Memristors Based on 2D Materials as an Artificial Synapse for Neuromorphic Electronics

Abstract The memristor, a composite word of memory and resistor, has become one of the most important electronic components for brain‐inspired neuromorphic computing in recent years. This device has the ability to control resistance with multiple states by memorizing the history of previous electrical inputs, enabling it to mimic a biological synapse in the neural network of the human brain. Among many candidates for memristive materials, including metal oxides, organic materials, and low‐dimensional nanomaterials, 2D layered materials have been widely investigated owing to their outstanding physical properties and electrical tunability, low‐power‐switching capability, and hetero‐integration compatibility.
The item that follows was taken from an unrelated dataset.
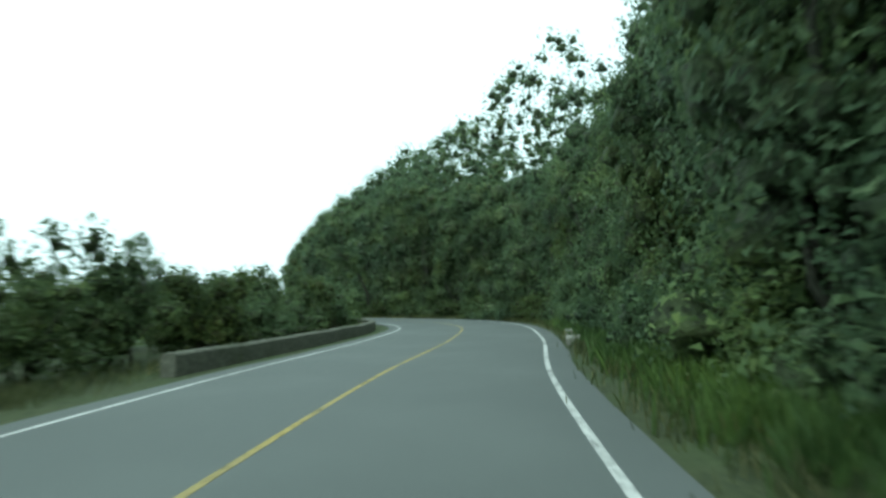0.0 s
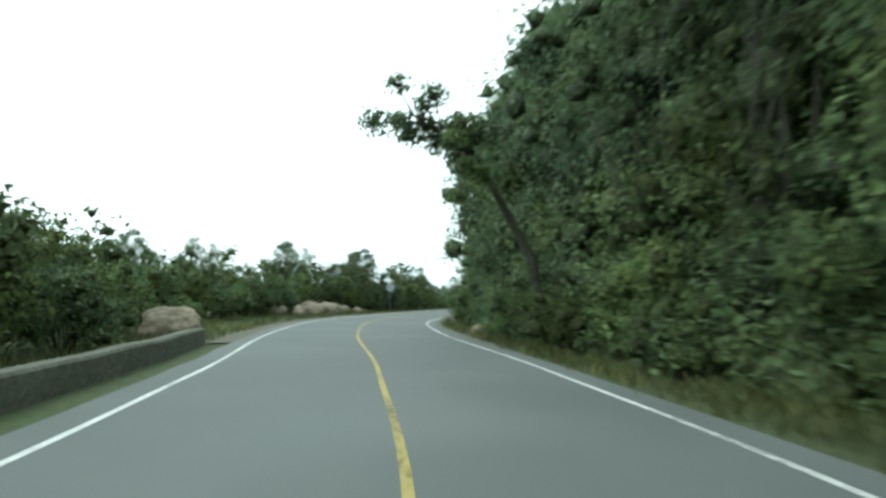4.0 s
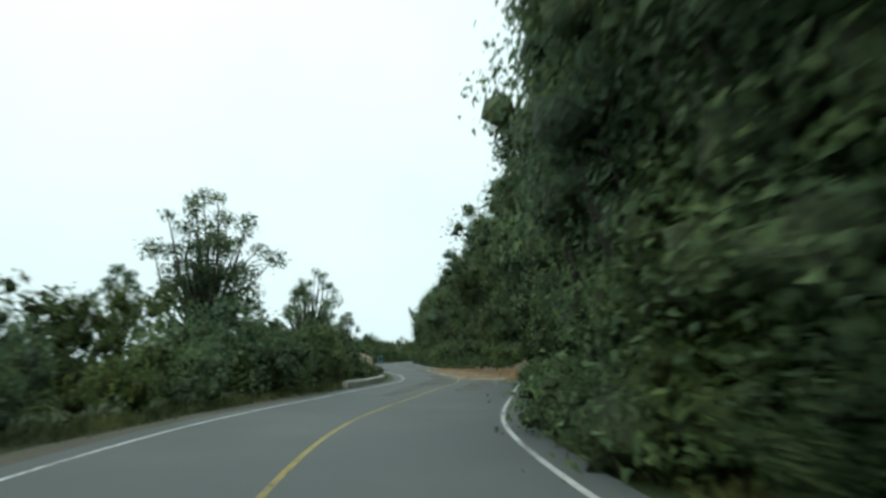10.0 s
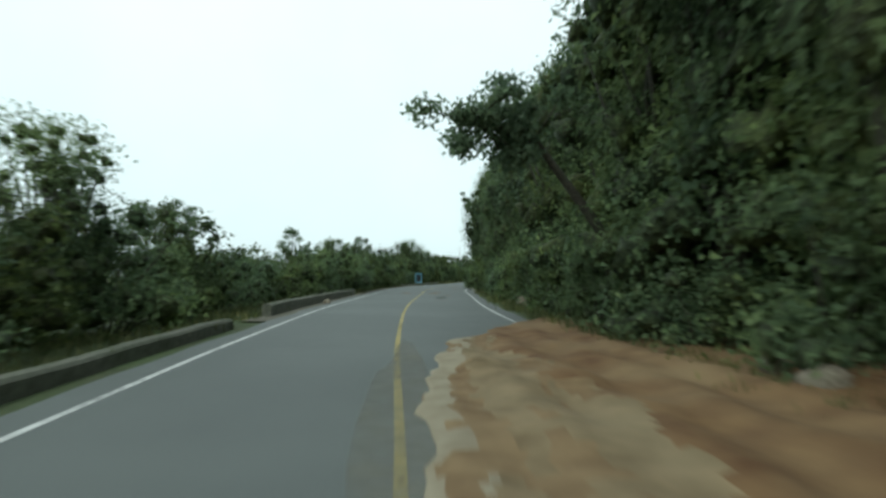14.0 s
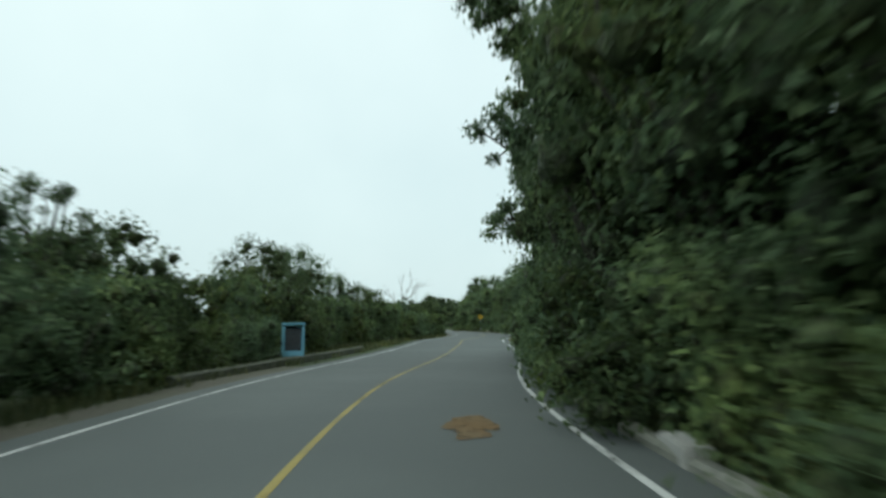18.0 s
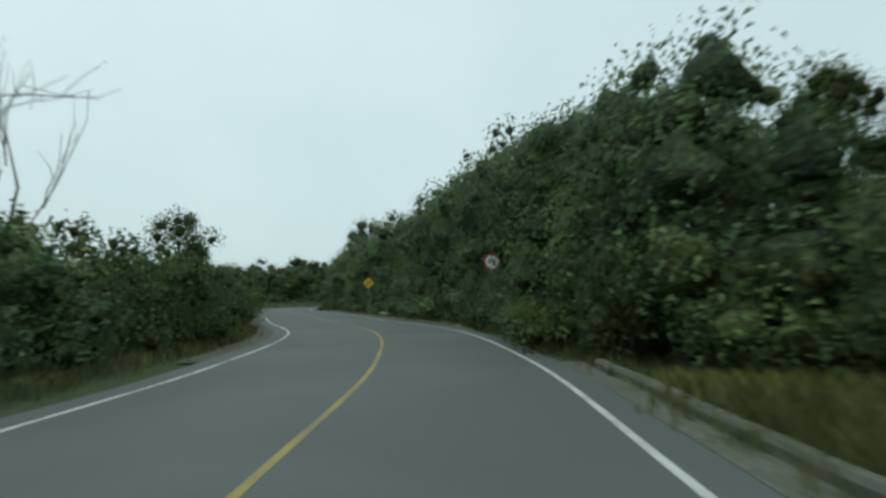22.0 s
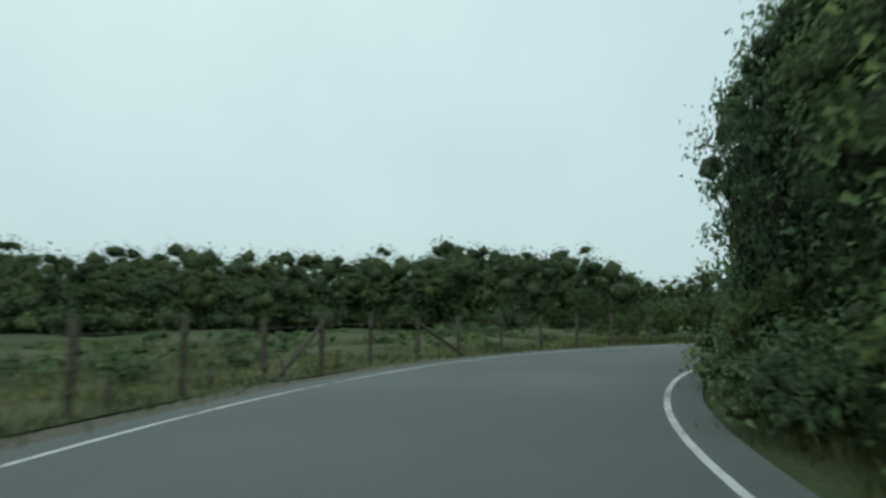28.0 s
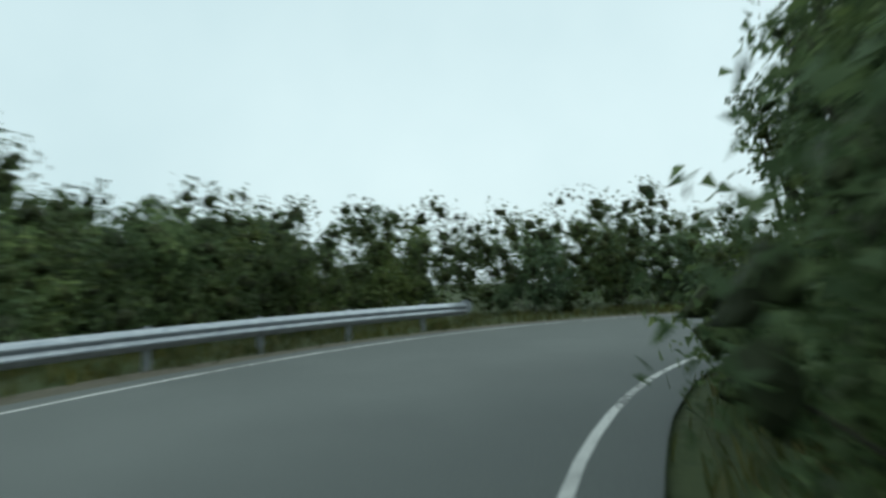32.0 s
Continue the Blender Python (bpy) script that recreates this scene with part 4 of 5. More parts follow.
landslide()
rng = np.random.RandomState(77)
for k in range(26):
    s = rng.uniform(146, 166)
    d = rng.uniform(5.2, 9.5) if s < 158 else rng.uniform(4.2, 6)
    r = rng.uniform(0.12, 0.34)
    b = boulder(s, d, r, 100 + k, GRANITE, "earth-stained rock lying in the landslide soil", 0.75, 0.2, "landslide rocks", "rock")
    b.location.z = np.interp(d - 3.4, [0, 1.2, 3.4, 5.5], [0.1, 0.2, 0.65, 1.1]) * np.interp(s, [144, 148, 158, 172], [0.3, 1, 0.8, 0.2]) + r * 0.2
boulder(153.6, 5.4, 0.6, 140, GRANITE, "rounded tan boulder half buried in landslide soil", 0.75, -0.6, "landslide rocks")


def patch(name, s, d, ls, ld, mat, z, seed, label):
    """A thin uneven film on the asphalt."""
    rr = np.random.RandomState(seed)
    n = 36
    v = [(*at(s, d), z)]
    for i in range(n):
        a = 2 * math.pi * i / n
        k = 1 + 0.45 * noise.noise((math.cos(a) * 1.6 + seed, math.sin(a) * 1.6, seed * 0.3)) + rr.uniform(-0.08, 0.08)
        v.append((*at(s + ls * k * math.cos(a), d + ld * k * math.sin(a)), z))
    f = [(0, 1 + (i + 1) % n, 1 + i) for i in range(n)]
    f = [q[::-1] for q in f]
    return tagged(new(name, mesh_from(name, v, f, mat)), label, "stain", "mud on the road", kind="stuff")


for k, (s, d, ls, ld, m) in enumerate(((145, -0.9, 5, 0.8, 0), (151, -0.9, 5, 0.6, 0), (141.5, 1.4, 5, 0.7, 0), (140, -1.2, 6, 0.5, 0), (143.5, 2.6, 2.5, 0.5, 0), (163, 0.1, 6, 0.45, 0), 
                                       (203.6, 1.05, 0.5, 0.18, 1), (200.2, -1.1, 0.9, 0.42, 1), (200.0, 0.85, 0.9, 0.42, 1), (216.6, 1.9, 0.9, 0.34, 1), 
                                       (196.0, 1.72, 0.4, 0.16, 1), (192.0, 1.4, 1.8, 0.36, 0), (206.5, 0.1, 1.2, 0.3, 0), (234, 0.1, 0.5, 0.2, 0))):
    patch("mud_patch", s, d, ls, ld, (DUST, ORANGE_MUD)[m], 0.0065 + 0.0004 * k, 200 + k, ("pale dried mud film on the asphalt", "orange mud patch dropped on the asphalt")[m])


# ---- signs ----
def cylinder(name, r, z0, z1, mat, sides=16):
    v, f = tube([(0, 0, z0), (0, 0, z1)], [r, r], sides)
    return mesh_from(name, v, f, mat)


def disc(name, r, y0, y1, mat, sides=48, hole=0.0):
    """A flat round plate facing along -y, with an optional hole."""
    bm = bmesh.new()
    ring = lambda rad, y: [bm.verts.new((rad * math.cos(2 * math.pi * i / sides), y, rad * math.sin(2 * math.pi * i / sides))) for i in range(sides)]
    a, b = ring(r, y0), ring(r, y1)
    if hole:
        c, e = ring(hole, y0), ring(hole, y1)
    for i in range(sides):
        j = (i + 1) % sides
        bm.faces.new((a[i], b[i], b[j], a[j]))
        if hole:
            bm.faces.new((a[i], a[j], c[j], c[i]))
            bm.faces.new((b[j], b[i], e[i], e[j]))
            bm.faces.new((c[i], c[j], e[j], e[i]))
    if not hole:
        bm.faces.new(a)
        bm.faces.new(b[::-1])
    bmesh.ops.recalc_face_normals(bm, faces=bm.faces[:])
    return bm_mesh(name, bm, mat)


def bar(name, w, h, t, mat):
    bm = bmesh.new()
    bmesh.ops.create_cube(bm, size=1)
    bmesh.ops.scale(bm, vec=(w, t, h), verts=bm.verts)
    return bm_mesh(name, bm, mat)


def sign_base(name, s, d, turn, label):
    ob = new(name)
    x, y = at(s, d)
    ob.location = (x, y, place_height(x, y))
    ob.rotation_euler = (0, 0, radians(heading(s) + turn))
    return tagged(ob, label, "road sign")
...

Hence, a large number of experimental demonstrations on 2D material‐based memristors have been reported showing their unique memristive characteristics and novel synaptic functionalities, distinct from traditional bulk‐material‐based systems. Herein, an overview of the latest advances in the structures, mechanisms, and memristive characteristics of 2D material‐based memristors is presented. Additionally, novel strategies to modulate and enhance the synaptic functionalities of 2D‐memristor‐based artificial synapses are summarized. Finally, as a foreseeing perspective, the potentials and challenges of these emerging materials for future neuromorphic electronics are also discussed.